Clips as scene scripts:
● ● ● ●

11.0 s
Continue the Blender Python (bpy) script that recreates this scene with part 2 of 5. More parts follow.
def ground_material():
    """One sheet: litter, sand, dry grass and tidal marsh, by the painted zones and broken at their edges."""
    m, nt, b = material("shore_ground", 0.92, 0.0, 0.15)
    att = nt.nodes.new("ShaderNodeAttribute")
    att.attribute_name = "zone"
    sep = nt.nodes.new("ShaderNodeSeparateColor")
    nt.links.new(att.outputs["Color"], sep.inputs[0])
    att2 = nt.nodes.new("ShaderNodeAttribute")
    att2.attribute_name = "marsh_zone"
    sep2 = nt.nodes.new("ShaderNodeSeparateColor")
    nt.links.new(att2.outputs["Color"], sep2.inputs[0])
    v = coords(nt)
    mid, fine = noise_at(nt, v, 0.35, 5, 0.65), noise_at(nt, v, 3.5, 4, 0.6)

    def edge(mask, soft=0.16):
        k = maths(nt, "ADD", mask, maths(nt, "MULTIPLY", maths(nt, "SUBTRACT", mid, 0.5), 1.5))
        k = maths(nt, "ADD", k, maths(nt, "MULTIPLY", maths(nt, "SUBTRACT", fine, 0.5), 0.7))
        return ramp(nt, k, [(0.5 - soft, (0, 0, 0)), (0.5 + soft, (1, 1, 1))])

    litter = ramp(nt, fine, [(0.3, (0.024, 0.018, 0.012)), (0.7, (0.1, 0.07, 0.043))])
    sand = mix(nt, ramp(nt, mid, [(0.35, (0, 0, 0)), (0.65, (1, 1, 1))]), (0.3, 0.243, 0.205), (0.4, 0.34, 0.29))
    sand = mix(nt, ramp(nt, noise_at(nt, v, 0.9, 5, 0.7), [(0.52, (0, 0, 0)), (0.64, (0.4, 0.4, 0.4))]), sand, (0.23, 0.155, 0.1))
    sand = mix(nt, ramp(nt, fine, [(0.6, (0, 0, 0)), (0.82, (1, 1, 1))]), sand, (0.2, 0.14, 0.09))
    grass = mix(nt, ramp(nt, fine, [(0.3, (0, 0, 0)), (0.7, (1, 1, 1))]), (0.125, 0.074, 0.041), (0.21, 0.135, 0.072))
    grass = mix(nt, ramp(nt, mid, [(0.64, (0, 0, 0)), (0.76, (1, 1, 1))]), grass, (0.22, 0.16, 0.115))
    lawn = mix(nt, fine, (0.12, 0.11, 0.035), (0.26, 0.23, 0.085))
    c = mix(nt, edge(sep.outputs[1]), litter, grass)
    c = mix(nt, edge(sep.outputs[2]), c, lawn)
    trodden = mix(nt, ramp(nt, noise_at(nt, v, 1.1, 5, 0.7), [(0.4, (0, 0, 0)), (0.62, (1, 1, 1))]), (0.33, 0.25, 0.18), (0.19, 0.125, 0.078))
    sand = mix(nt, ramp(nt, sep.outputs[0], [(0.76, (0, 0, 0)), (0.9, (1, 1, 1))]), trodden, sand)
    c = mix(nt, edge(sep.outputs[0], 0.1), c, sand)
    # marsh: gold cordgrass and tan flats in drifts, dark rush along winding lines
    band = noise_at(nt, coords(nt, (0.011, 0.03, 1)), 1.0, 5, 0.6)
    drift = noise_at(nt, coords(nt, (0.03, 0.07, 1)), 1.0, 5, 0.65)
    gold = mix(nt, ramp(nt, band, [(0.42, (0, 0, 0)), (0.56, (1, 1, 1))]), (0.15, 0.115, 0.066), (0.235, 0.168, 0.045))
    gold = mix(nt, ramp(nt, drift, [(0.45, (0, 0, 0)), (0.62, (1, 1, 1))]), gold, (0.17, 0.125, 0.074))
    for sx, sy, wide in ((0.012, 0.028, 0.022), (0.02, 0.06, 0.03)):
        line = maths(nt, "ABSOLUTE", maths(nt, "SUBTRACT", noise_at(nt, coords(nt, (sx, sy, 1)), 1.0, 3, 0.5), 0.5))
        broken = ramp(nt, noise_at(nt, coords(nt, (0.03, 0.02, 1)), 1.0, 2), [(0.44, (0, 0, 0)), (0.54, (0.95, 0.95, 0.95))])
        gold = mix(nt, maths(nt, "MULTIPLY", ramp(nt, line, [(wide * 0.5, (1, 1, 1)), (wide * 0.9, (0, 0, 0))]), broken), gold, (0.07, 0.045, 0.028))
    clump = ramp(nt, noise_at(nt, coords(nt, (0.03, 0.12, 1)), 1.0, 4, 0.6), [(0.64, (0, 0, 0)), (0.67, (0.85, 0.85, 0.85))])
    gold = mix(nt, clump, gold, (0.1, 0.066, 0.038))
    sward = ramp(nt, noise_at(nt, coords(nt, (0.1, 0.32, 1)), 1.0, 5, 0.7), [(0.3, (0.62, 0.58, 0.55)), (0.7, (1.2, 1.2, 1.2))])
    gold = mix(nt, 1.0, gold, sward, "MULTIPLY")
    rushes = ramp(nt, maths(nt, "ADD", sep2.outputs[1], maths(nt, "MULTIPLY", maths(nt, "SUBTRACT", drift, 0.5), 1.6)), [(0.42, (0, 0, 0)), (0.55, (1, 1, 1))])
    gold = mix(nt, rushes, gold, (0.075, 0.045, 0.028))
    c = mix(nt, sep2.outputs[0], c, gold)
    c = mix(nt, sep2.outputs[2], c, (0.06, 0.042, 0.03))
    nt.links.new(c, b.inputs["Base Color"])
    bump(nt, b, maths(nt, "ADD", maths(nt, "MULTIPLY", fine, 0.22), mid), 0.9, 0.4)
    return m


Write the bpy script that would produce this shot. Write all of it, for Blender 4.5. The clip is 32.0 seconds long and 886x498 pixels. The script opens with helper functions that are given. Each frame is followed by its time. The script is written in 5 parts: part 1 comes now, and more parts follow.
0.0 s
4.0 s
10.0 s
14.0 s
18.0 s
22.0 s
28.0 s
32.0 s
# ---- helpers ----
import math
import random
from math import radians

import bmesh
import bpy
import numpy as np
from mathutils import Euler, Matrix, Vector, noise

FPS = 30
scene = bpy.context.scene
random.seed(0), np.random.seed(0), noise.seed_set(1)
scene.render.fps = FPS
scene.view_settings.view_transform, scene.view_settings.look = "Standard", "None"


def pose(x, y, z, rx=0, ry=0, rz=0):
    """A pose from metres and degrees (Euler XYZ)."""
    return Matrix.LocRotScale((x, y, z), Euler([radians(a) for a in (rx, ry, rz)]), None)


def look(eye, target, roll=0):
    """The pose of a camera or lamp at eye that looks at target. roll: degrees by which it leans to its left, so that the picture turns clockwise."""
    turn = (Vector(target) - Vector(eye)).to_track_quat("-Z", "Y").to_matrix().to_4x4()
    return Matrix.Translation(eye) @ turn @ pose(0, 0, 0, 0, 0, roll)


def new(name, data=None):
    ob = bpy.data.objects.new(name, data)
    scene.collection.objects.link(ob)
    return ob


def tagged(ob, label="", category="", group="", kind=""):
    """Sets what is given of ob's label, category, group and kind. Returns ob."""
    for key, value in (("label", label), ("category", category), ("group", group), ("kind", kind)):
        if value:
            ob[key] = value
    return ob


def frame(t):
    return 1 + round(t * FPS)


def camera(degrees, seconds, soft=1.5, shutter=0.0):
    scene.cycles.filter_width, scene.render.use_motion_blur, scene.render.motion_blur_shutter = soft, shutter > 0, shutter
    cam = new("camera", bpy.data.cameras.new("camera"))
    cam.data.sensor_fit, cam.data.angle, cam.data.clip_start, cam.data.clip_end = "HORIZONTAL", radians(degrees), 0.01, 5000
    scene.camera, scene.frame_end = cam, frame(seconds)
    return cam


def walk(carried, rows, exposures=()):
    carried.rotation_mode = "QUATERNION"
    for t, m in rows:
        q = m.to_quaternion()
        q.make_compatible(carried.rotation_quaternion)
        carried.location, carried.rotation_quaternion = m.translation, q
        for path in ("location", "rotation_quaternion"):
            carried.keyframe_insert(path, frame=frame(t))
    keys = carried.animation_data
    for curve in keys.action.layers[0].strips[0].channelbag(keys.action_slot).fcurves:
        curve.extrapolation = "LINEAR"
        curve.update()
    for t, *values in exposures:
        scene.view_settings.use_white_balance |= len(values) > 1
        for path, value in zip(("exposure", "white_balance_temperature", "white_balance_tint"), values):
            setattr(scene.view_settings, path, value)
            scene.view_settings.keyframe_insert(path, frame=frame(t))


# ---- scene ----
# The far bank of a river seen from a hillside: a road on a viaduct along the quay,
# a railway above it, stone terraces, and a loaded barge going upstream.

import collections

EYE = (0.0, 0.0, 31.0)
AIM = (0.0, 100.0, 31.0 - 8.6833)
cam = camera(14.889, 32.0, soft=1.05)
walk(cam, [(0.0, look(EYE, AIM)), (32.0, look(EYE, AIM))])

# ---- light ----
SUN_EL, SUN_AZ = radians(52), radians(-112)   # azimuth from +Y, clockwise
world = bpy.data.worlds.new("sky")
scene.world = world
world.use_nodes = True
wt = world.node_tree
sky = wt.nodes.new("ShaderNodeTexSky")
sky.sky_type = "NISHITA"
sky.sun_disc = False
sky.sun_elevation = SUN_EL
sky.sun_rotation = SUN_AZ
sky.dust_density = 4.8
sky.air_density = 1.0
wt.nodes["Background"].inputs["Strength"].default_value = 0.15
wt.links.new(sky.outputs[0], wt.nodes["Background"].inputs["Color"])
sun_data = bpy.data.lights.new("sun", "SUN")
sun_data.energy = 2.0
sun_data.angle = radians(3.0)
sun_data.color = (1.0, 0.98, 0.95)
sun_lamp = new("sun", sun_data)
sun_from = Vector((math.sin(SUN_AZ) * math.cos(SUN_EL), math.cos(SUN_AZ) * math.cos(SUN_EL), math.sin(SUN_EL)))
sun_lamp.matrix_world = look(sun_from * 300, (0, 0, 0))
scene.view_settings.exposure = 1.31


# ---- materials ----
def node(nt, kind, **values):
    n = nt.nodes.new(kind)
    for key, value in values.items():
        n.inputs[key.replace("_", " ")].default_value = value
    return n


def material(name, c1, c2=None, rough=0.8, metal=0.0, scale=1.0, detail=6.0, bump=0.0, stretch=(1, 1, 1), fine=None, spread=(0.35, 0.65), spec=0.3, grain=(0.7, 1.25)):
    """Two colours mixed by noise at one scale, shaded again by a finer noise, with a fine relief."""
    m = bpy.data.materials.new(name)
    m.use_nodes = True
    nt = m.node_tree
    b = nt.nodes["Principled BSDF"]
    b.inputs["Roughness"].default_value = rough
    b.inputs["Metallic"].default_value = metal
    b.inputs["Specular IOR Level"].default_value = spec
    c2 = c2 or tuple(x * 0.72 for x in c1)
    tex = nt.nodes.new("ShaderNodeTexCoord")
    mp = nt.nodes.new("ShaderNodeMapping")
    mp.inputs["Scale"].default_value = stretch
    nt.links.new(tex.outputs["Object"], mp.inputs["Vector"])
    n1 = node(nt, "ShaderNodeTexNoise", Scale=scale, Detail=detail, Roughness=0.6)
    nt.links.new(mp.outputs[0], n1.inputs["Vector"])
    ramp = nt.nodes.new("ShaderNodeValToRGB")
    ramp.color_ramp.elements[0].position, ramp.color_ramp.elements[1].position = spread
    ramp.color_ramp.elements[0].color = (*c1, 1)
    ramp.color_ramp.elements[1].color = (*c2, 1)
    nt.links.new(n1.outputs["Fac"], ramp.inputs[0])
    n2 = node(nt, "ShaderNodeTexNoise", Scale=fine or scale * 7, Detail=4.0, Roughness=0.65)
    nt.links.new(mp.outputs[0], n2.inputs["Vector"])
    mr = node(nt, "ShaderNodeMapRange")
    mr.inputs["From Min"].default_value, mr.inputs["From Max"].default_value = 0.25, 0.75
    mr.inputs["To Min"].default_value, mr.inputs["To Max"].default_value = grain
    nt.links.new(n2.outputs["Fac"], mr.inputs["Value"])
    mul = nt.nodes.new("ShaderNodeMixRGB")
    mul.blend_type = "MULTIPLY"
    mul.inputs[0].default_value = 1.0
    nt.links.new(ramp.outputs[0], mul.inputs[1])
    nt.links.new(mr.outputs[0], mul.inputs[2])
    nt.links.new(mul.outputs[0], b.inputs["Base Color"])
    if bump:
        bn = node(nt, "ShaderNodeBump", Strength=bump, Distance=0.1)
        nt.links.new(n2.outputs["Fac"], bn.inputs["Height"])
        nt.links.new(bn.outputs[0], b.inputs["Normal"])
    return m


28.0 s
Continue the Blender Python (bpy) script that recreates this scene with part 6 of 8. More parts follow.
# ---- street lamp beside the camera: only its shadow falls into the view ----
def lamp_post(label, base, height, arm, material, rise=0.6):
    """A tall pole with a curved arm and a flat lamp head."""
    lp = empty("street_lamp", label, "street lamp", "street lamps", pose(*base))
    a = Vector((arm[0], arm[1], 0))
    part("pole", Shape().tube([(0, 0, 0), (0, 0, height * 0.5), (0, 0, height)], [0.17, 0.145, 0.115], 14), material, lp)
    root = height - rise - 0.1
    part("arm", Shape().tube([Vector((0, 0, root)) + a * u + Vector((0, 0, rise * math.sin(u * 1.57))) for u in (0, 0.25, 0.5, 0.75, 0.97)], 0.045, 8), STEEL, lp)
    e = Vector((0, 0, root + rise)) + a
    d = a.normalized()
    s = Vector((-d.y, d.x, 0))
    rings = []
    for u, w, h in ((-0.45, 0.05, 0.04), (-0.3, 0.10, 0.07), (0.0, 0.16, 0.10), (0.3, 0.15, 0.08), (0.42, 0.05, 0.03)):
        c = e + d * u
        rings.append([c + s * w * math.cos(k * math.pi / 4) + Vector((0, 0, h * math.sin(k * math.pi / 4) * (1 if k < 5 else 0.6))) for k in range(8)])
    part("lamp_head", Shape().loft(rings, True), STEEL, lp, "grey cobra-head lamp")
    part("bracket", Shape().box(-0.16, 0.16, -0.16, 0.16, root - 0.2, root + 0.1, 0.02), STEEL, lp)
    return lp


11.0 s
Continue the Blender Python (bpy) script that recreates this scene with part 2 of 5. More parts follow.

● ● ● ●

WORK REQUIRED: Begin with the line that has "for path, value" in the listing above and end after the line that has "scene.view_settings.keyframe_insert(path, frame=frame(t))"; output those lines exactly.

SOLUTION FOR THIS PROBLEM:
        for path, value in zip(("exposure", "white_balance_temperature", "white_balance_tint"), values):
            setattr(scene.view_settings, path, value)
            scene.view_settings.keyframe_insert(path, frame=frame(t))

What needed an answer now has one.